** start **

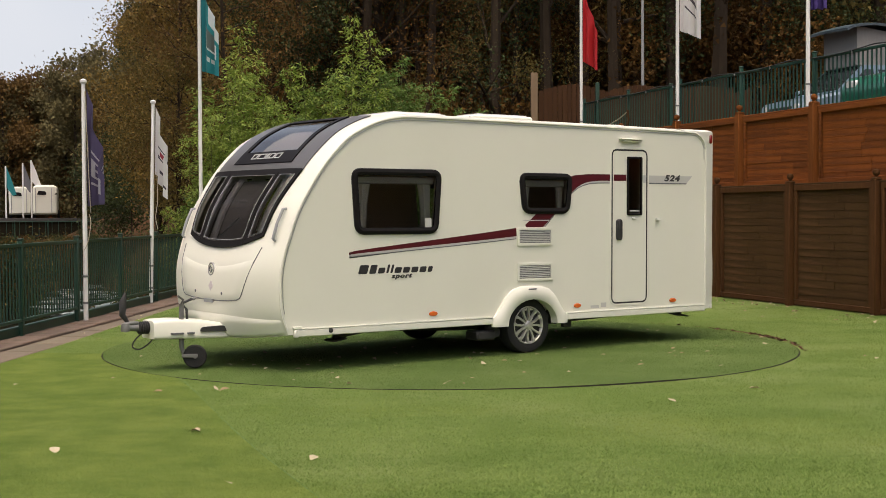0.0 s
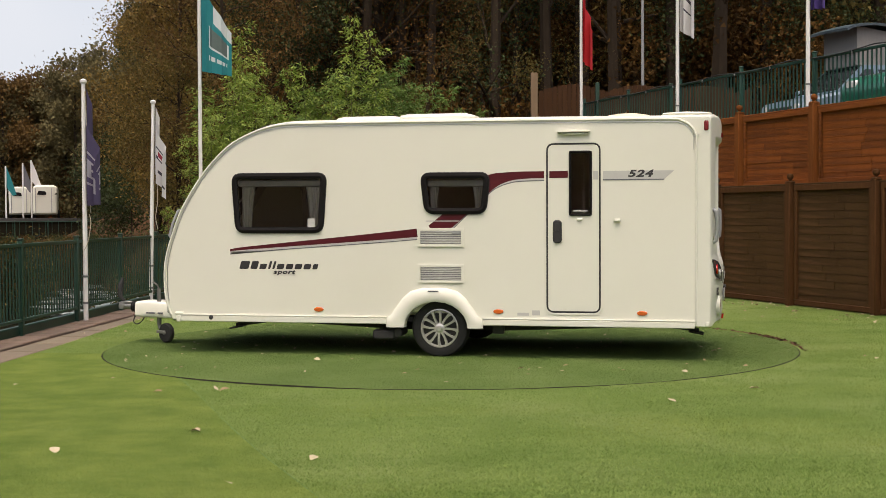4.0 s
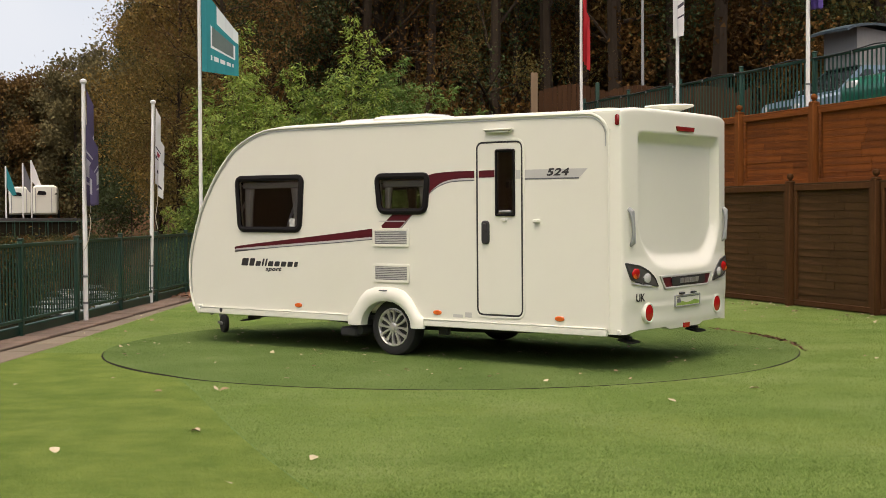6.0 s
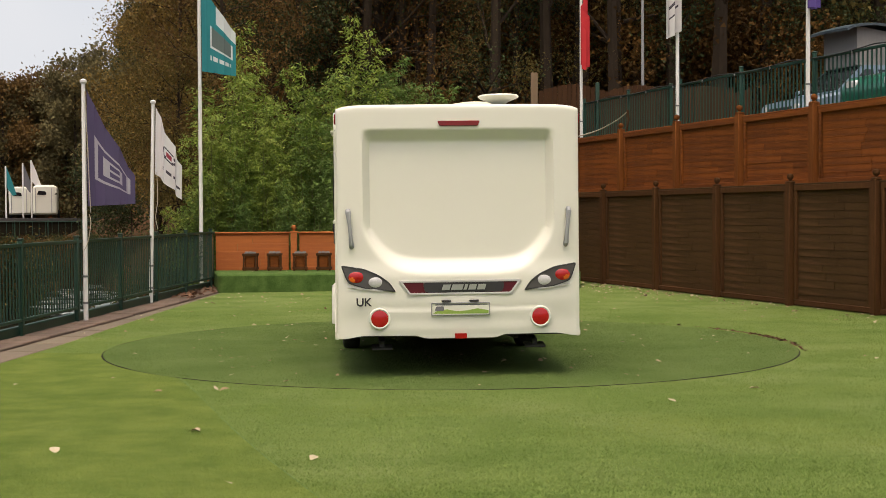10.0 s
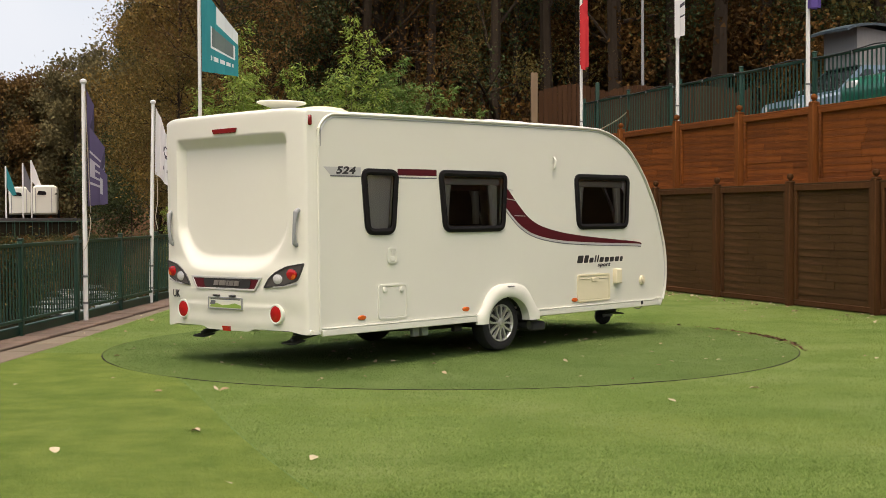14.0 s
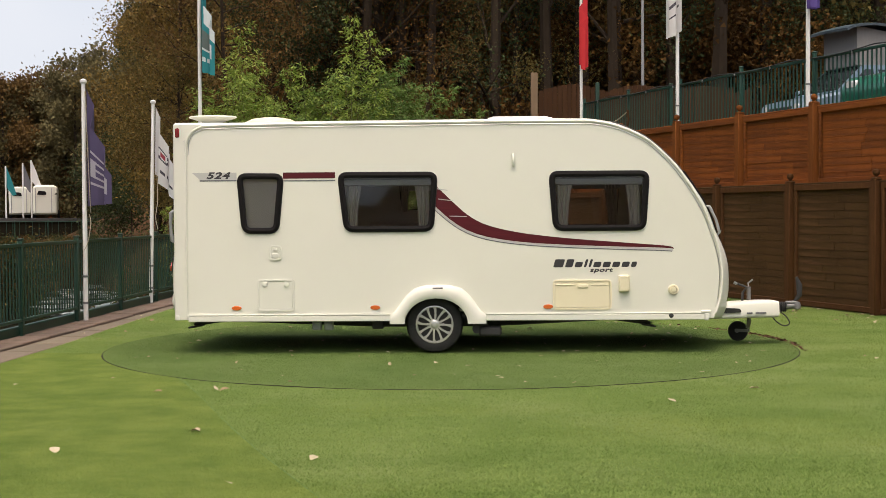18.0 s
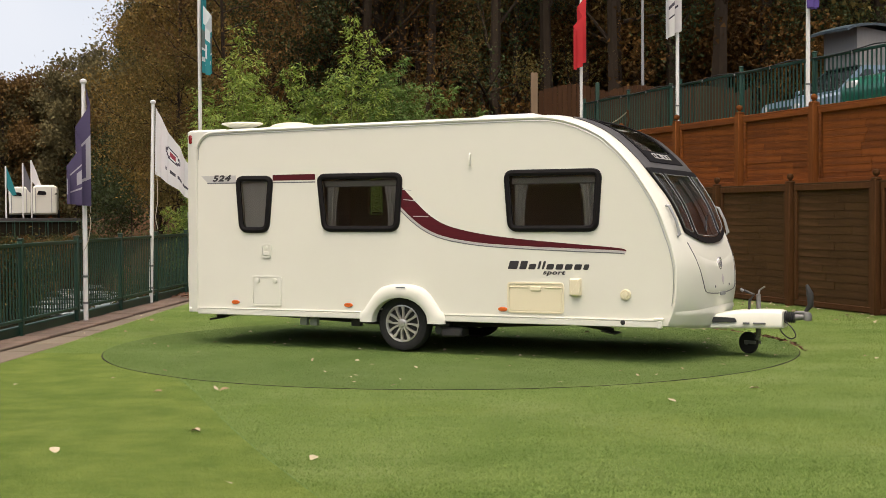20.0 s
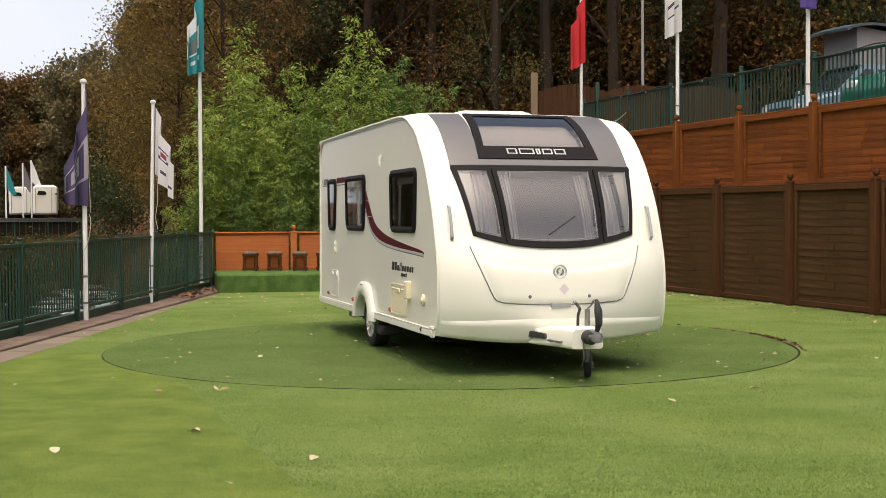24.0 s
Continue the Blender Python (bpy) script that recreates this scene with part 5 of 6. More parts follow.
def build_bamboo(seed, mat):
    """A clump of arching culms; every spray hangs a fan of narrow leaves from a thin twig."""
    rng = np.random.default_rng(seed)
    t = thing("bamboo_clump", "bright green feathery bamboo clump", "bamboo")
    base, along_, size = [], [], []
    for c in range(9):
        a = c * 2.4 + rng.uniform(-0.4, 0.4)
        h = 5.9 * (1.0 if c == 0 else rng.uniform(0.50, 0.95))
        bend = rng.uniform(0.10, 0.35) if c == 0 else rng.uniform(0.4, 1.15)
        x0, y0 = rng.normal(0, 0.28, 2)
        pts = [np.array([x0 + math.cos(a) * bend * (k / 7) ** 2.2, y0 + math.sin(a) * bend * (k / 7) ** 2.2, h * (k / 7) * (1 - 0.06 * k / 7)]) for k in range(8)]
        bm = bmesh.new()
        tube(bm, [tuple(p) for p in pts], [0.016 - 0.0018 * k for k in range(8)], 5, cap=False)
        part("culm", bm, M_CULM, t)
        n = int(h * 17)
        for i in range(n):
            f = (0.06 + 0.94 * (i + rng.random()) / n) * 6.999
            p = pts[int(f)] * (1 - f % 1) + pts[int(f) + 1] * (f % 1)
            b = rng.uniform(0, math.tau)
            # the plume is widest at two thirds of the height and comes to a soft point
            ln = rng.uniform(0.18, 0.46) * (0.60 + 0.75 * math.sin(math.pi * min(1.0, 0.12 + 0.80 * f / 7)))
            d = np.array([math.cos(b), math.sin(b), rng.uniform(0.1, 0.6)])
            for k in range(21):
                u = 0.15 + 0.85 * rng.random()
                base.append(p + d * ln * u + np.array([0, 0, -0.45 * ln * u * u]) + rng.normal(0, 0.035, 3))
                along_.append(d * 0.8 + np.array([0, 0, -0.55]) + rng.normal(0, 0.40, 3))
                size.append(rng.uniform(0.036, 0.064))
    c, d, sz = np.array(base), np.array(along_), np.array(size)[:, None]
    d /= np.linalg.norm(d, axis=1)[:, None]
    e = np.cross(d, rng.normal(0, 1, d.shape) + np.array([0, 0, 1.6]))
    e /= np.linalg.norm(e, axis=1)[:, None]
    v = np.stack([c, c + d * sz * 0.8 + e * sz * 0.27, c + d * sz * 2.0, c + d * sz * 0.8 - e * sz * 0.27], 1).reshape(-1, 3)
    me = bpy.data.meshes.new("crown")
    me.from_pydata(v.tolist(), [], [(4 * i, 4 * i + 1, 4 * i + 2, 4 * i + 3) for i in range(len(c))])
    me.materials.append(mat)
    part("crown", me, None, t)
    return t


def plant(kinds, places, group, low=True):
    for x, y, k, rot, sc in places:
        d = y + 14.9
        if low and x / d < -0.262 and d < 98 and y > 6:
            sc = min(sc, max(0.12, (0.95 - terrain(x, y)) / (2.7 if "shrub" in kinds[k % len(kinds)].name else 11.0)))
        src = kinds[k % len(kinds)]
        c = copy_thing(src, pose(x, y, terrain(x, y) - 0.15, 0, 0, rot))
        c.scale = (sc, sc, sc)
        tagged(c, group=group)


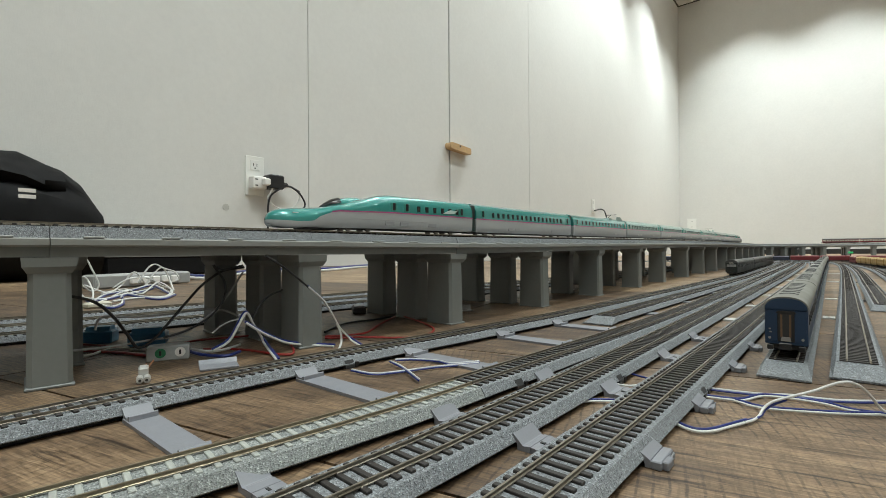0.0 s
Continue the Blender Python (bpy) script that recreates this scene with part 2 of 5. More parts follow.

** end **

◆ Exercise ◆
Gather all lines where the word "follow" appears.

◆ Task answer ◆
Continue the Blender Python (bpy) script that recreates this scene with part 5 of 6. More parts follow.
Continue the Blender Python (bpy) script that recreates this scene with part 2 of 5. More parts follow.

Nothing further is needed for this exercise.